Dong Phuong is known for its bakery, which supplies banh mi shops all over the city with its excellent crusty loaves. It’s also attached to a restaurant of the same name that serves minimal, traditional iterations of Vietnamese dishes. While the dining room boasts backlit aquariums and gilded wood paneling, the real draw is the banh mi counter.
For less than $5, you can get a perfectly balanced, made-to-order banh mi filled with French cold cuts, BBQ chicken, or even a shrimp patty. A longtime New Orleans institution, Dong Phuong was honored with a James Beard “America’s Classic” Award last year.
Pho Tau Bay
The family-run Pho Tau Bay has been serving some of the best phở in New Orleans since the 1980s, when owner Tuyet Tacacs emigrated from Vietnam with her G.I. husband Karl. The restaurant was named after a chain of soup shops in Saigon that Tuyet’s father Vu Van Y ran in the 1960s and ‘70s and lost during the Vietnam War. In addition to faithfully recreating Vu’s phở recipe, Pho Tau Bay listed banh mi on its menus as “Vietnamese po’ boys,” to help familiarize New Orleanians with the concept. “[In Vietnam,] banh mi was always just a simple item that you could pick up at a food cart,” explains Tuyet and Karl’s son, Karl Takacs Jr. “When we made them, a lot of people didn’t know what banh mi was, so we made a comparison. It’s like a po’ boy.” The restaurant also serves traditional dishes including gỏi cuốn (summer rolls) and cabbage salad, but makes a point to use local ingredients like Gulf shrimp. “I think it’s important to use the local products,” says Karl. “I personally like the products better, and it’s good to be in community with the local fishermen.”
Located in the largely-Vietnamese neighborhood of Village de l’Est, Hoàng Gia is a karaoke joint that serves great Vietnamese food. The kitchen is helmed by Bac Sau, a Vietnamese refugee in her late seventies who came to the U.S. in 1989. While she and her son operate Hoàng Gia together, Sau is responsible for the restaurant’s inventive Vietnamese and Louisiana mashups, including a ceviche-like dish she refers to as “sushi,” in which local fish is cured in lemon juice, tossed with sesame seeds, and served alongside giant leaves of lemon verbena.
Banh Mi Boys
Peter Nguyen started Banh Mi Boys as a way to introduce New Orleanians to Vietnamese food beyond phở. His counter-service restaurant became a venue for experimentation with banh mi, which Nguyen wanted to meld with the New Orleans po’ boys he also grew up eating. He uses hoisin like barbecue sauce in his pulled pork banh mi, dresses fried chicken with a lemongrass-infused caramel fish sauce, and even incorporates Korean bulgogi, Japanese katsu, and Chinese char siu into his sandwiches.

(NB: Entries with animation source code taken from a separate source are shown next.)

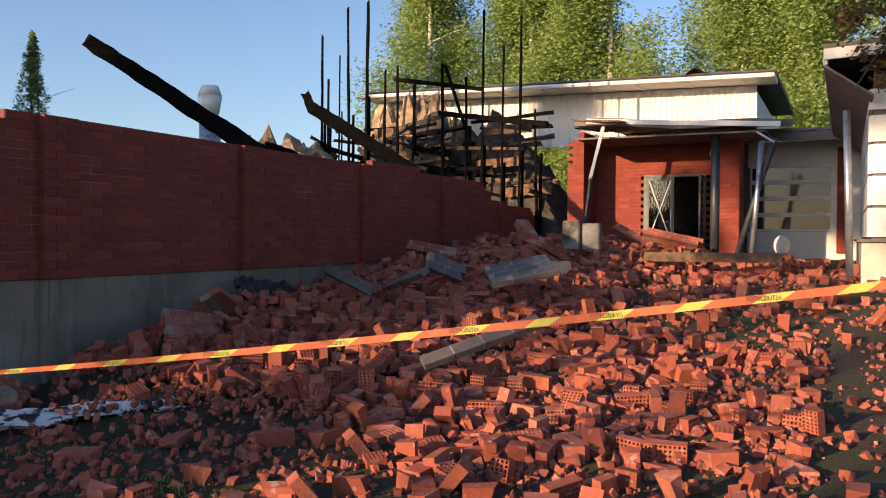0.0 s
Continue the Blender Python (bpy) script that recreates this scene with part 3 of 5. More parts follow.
for k in range(9):
    t = copy_thing((wood_b, wood_c, wood_a)[k % 3], pose(-9 - 2.4 * k + rw.uniform(-1, 1), 78 + rw.uniform(-3, 3), 0.3, 0, 0, rw.uniform(0, 360)))
    s = rw.uniform(0.6, 0.7)
    t.scale = (s, s, s)
for k in range(14):
    t = copy_thing((wood_c, wood_b)[k % 2], pose(-78 + 7 * k + rw.uniform(-3, 3), 100 + rw.uniform(-8, 8), 0.3, 0, 0, rw.uniform(0, 360)))
    s = rw.uniform(0.6, 0.95)
    t.scale = (s, s, s)
undergrowth = tree("dense green undergrowth at the foot of the wood", 3.4, 2.2, M_BARK, M_LEAF_WOOD, 46, 0.05, 150, 36, 0.17, at=pose(-50, -14, 0.6), group="undergrowth")
for k in range(22):
    t = copy_thing(undergrowth, pose(-49.5 - rw.uniform(0, 7), -26 + 1.45 * k, 0.6, 0, 0, rw.uniform(0, 360)))
    s = rw.uniform(0.7, 1.25)
    t.scale = (s, s, s)
# the belt of trees on the sun's side, whose shadows dapple the gable
side_dir, back_dir = Vector((0.89, -0.454, 0)), Vector((-0.454, -0.891, 0))
pine = tree("tall pine with a bare trunk at the edge of the yard", 17, 2.6, M_BARK, M_NEEDLE, 43, 0.62, 150, 30, 0.2, at=pose(-30, -24, 0), group="pines")
light_birch = tree("thin young birch at the edge of the yard", 11, 1.9, M_BIRCH, M_LEAF_WOOD, 44, 0.25, 60, 22, 0.13, 0.3, at=pose(-27, -29, 0), group="young birches")
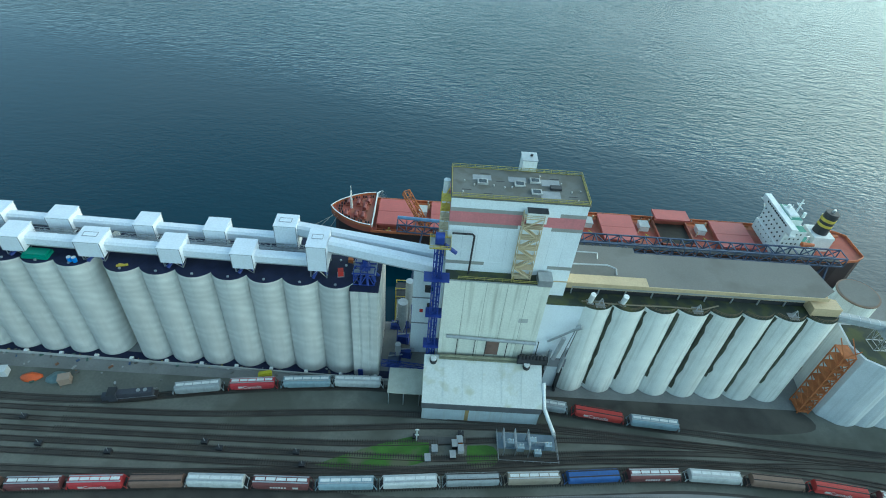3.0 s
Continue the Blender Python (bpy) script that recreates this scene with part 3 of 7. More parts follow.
# white panels that break the grey bands
for x0, x1, z0, z1 in ((70.5, 80.0, 65.35, 67.0), (69.5, 78.5, 60.4, 62.0), (62.0, 80.0, 46.8, 48.3)):
    part("patch_panel", Mesh().box(x0, x1, TY0 - 0.08, TY0, u(z0), u(z1)), WHITE, tw)
fl = Mesh()
for i in range(1, 9):
    x = TX0 + (TX1 - TX0) * i / 9
    fl.box(x - 0.03, x + 0.03, TY0 - 0.03, TY0, u(48.3), u(60.6))
part("cladding_joint", fl, mat("pale_joint", (0.5, 0.54, 0.57), 0.6), tw)
part("roof_slab", Mesh().box(TX0 - 0.3, TX1 + 0.3, TY0 - 0.3, TY1 + 0.3, u(TZ), u(TZ) + 0.35), ROOF, tw, "weathered grey membrane roof")
rl = Mesh()
rz = u(TZ) + 0.35
for (a, b), (c, d_) in (((TX0, TY0), (TX1, TY0)), ((TX1, TY0), (TX1, TY1)), ((TX1, TY1), (TX0, TY1)), ((TX0, TY1), (TX0, TY0))):
    for hz in (0.55, 1.1):
        rl.beam((a, b, rz + hz), (c, d_, rz + hz), 0.10)
    rl.beam((a, b, rz + 0.1), (c, d_, rz + 0.1), 0.08, 0.22)
    n = int(math.hypot(c - a, d_ - b) / 2.0)
    for i in range(n):
        x, y = a + (c - a) * i / n, b + (d_ - b) * i / n
        rl.beam((x, y, rz), (x, y, rz + 1.1), 0.12)
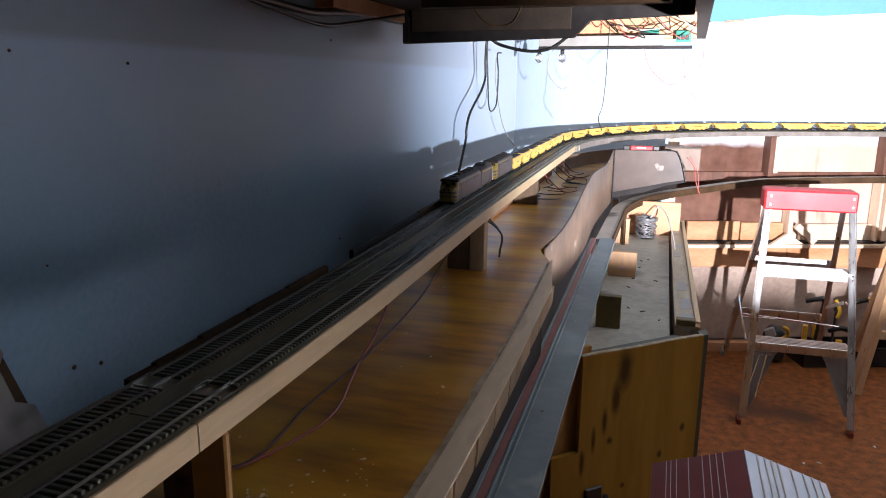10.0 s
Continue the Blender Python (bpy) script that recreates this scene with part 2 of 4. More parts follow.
def knots(mat, places, colour):
    """Dark knots in a board, at places (x, y, z, size, length)."""
    t = mat.node_tree
    n, l = t.nodes, t.links
    target = n["Principled BSDF"].inputs["Base Color"]
    out = target.links[0].from_socket
    co = n.new("ShaderNodeTexCoord")
    wob = n.new("ShaderNodeTexNoise")
    wob.inputs["Scale"].default_value = 26
    wob.inputs["Detail"].default_value = 5
    l.new(co.outputs["Object"], wob.inputs["Vector"])
    for x, y, z, size, tall in places:
        mp = n.new("ShaderNodeMapping")
        mp.vector_type = "TEXTURE"
        mp.inputs["Location"].default_value = (x, y, z)
        mp.inputs["Scale"].default_value = (size, size, size * tall)
        l.new(co.outputs["Object"], mp.inputs["Vector"])
        ln = n.new("ShaderNodeVectorMath")
        ln.operation = "LENGTH"
        l.new(mp.outputs[0], ln.inputs[0])
        ad = n.new("ShaderNodeMath")
        ad.operation = "MULTIPLY_ADD"
        ad.inputs[1].default_value = 0.9
        l.new(wob.outputs[0], ad.inputs[0])
        l.new(ln.outputs["Value"], ad.inputs[2])
        rp = n.new("ShaderNodeMapRange")
        rp.inputs[1].default_value, rp.inputs[2].default_value, rp.inputs[3].default_value, rp.inputs[4].default_value = 0.85, 1.6, 0.9, 0.0
        l.new(ad.outputs[0], rp.inputs[0])
        mx = n.new("ShaderNodeMixRGB")
        l.new(rp.outputs[0], mx.inputs[0])
        l.new(out, mx.inputs[1])
        mx.inputs[2].default_value = (*colour, 1)
        out = mx.outputs[0]
    l.new(out, target)


def painted_falloff(mat, axis, start, end, colour):
    """Blends a material into another colour along one axis, for light falloff put in the paint."""
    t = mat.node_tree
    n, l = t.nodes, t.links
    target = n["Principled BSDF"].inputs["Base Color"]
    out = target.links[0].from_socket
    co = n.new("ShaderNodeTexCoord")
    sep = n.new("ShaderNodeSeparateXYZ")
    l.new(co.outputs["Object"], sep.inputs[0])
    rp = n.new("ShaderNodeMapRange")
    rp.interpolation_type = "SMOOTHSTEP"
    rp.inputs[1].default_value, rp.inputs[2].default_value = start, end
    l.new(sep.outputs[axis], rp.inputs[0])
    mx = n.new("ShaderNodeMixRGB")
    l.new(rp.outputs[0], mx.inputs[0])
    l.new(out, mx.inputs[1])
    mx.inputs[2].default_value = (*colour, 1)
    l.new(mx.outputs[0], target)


def overspray(mat, height, soft, colour):
    """White paint that drifted over the top of a board, with an uneven edge."""
    t = mat.node_tree
    n, l = t.nodes, t.links
    target = n["Principled BSDF"].inputs["Base Color"]
    out = target.links[0].from_socket
    co = n.new("ShaderNodeTexCoord")
    sep = n.new("ShaderNodeSeparateXYZ")
    l.new(co.outputs["Object"], sep.inputs[0])
    wob = n.new("ShaderNodeTexNoise")
    wob.inputs["Scale"].default_value, wob.inputs["Detail"].default_value = 9, 5
    l.new(co.outputs["Object"], wob.inputs["Vector"])
    ad = n.new("ShaderNodeMath")
    ad.operation = "MULTIPLY_ADD"
    ad.inputs[1].default_value = 0.055
    l.new(wob.outputs[0], ad.inputs[0])
    l.new(sep.outputs[2], ad.inputs[2])
    rp = n.new("ShaderNodeMapRange")
    rp.inputs[1].default_value, rp.inputs[2].default_value = height + 0.0275, height + soft + 0.0275
    l.new(ad.outputs[0], rp.inputs[0])
    mx = n.new("ShaderNodeMixRGB")
    l.new(rp.outputs[0], mx.inputs[0])
    l.new(out, mx.inputs[1])
    mx.inputs[2].default_value = (*colour, 1)
    l.new(mx.outputs[0], target)


# West wall light in the paint: paler upward, deck shade on top, paler north.
painted_falloff(BLUEPAINT, 2, 1.06, 1.27, (0.385, 0.545, 0.75))
painted_falloff(BLUEPAINT, 2, 1.262, 1.274, (0.30, 0.395, 0.525))
painted_falloff(BLUEPAINT, 1, 1.0, 2.35, (0.52, 0.64, 0.79))
SPRAYBROWN = material("hardboard_with_overspray", (0.075, 0.032, 0.020), (0.22, 0.11, 0.074), 5, rough=0.32, bump=0.03, fine=22, spread=(0.32, 0.70), spots=((0.48, 0.33, 0.25), 8.0, 0.65))
overspray(SPRAYBROWN, 0.955, 0.03, (0.66, 0.66, 0.68))
overspray(PINKPLY, 0.958, 0.035, (0.70, 0.69, 0.68))
knots(PLYFRONT, [(-0.064, 1.4265, 0.640, 0.022, 2.6), (-0.078, 1.413, 0.580, 0.014, 3.2), (-0.098, 1.394, 0.535, 0.008, 4.5), (-0.118, 1.376, 0.495, 0.007, 4.5), (-0.138, 1.357, 0.45, 0.007, 4.5), (-0.086, 1.405, 0.487, 0.010, 1.1), (0.0188, 1.5021, 0.4232, 0.008, 1.4), (0.0635, 1.5431, 0.4764, 0.008, 1.3), (0.04, 1.522, 0.31, 0.010, 1.1), (-0.055, 1.434, 0.37, 0.008, 1.0)], (0.055, 0.024, 0.008))

knots(KNOTBROWN, [(-0.325, 0.335, 0.951, 0.009, 0.8)], (0.012, 0.006, 0.003))

# ---------------------------------------------------------------- mesh helpers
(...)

Chef Marcus Jacobs is well-known for his Vietnamese-inflected creations at Marjie’s Grill. Salads typically showcase whole fresh herbs, a nod to how mint and basil are used in Vietnamese cuisine, and fried Southern classics are often served with Jacobs’s take on nước chấm sauce. According to Jacobs, for folks who grew up in New Orleans, Vietnamese food has long been embedded into everyday eating. “The more that we continue to go down the road of cross-pollinating our cuisines, the more people can become aware of a culture’s influence on regional cuisine,” he says.
While the first thing you might notice about Magasin Kitchen in New Orleans’s posh Central Business District is its sleek, angular decor, the food is just as impressive. New Orleans native Kim Nguyen serves variations on familiar Vietnamese fare, from spring rolls and banh mi to phở and bun.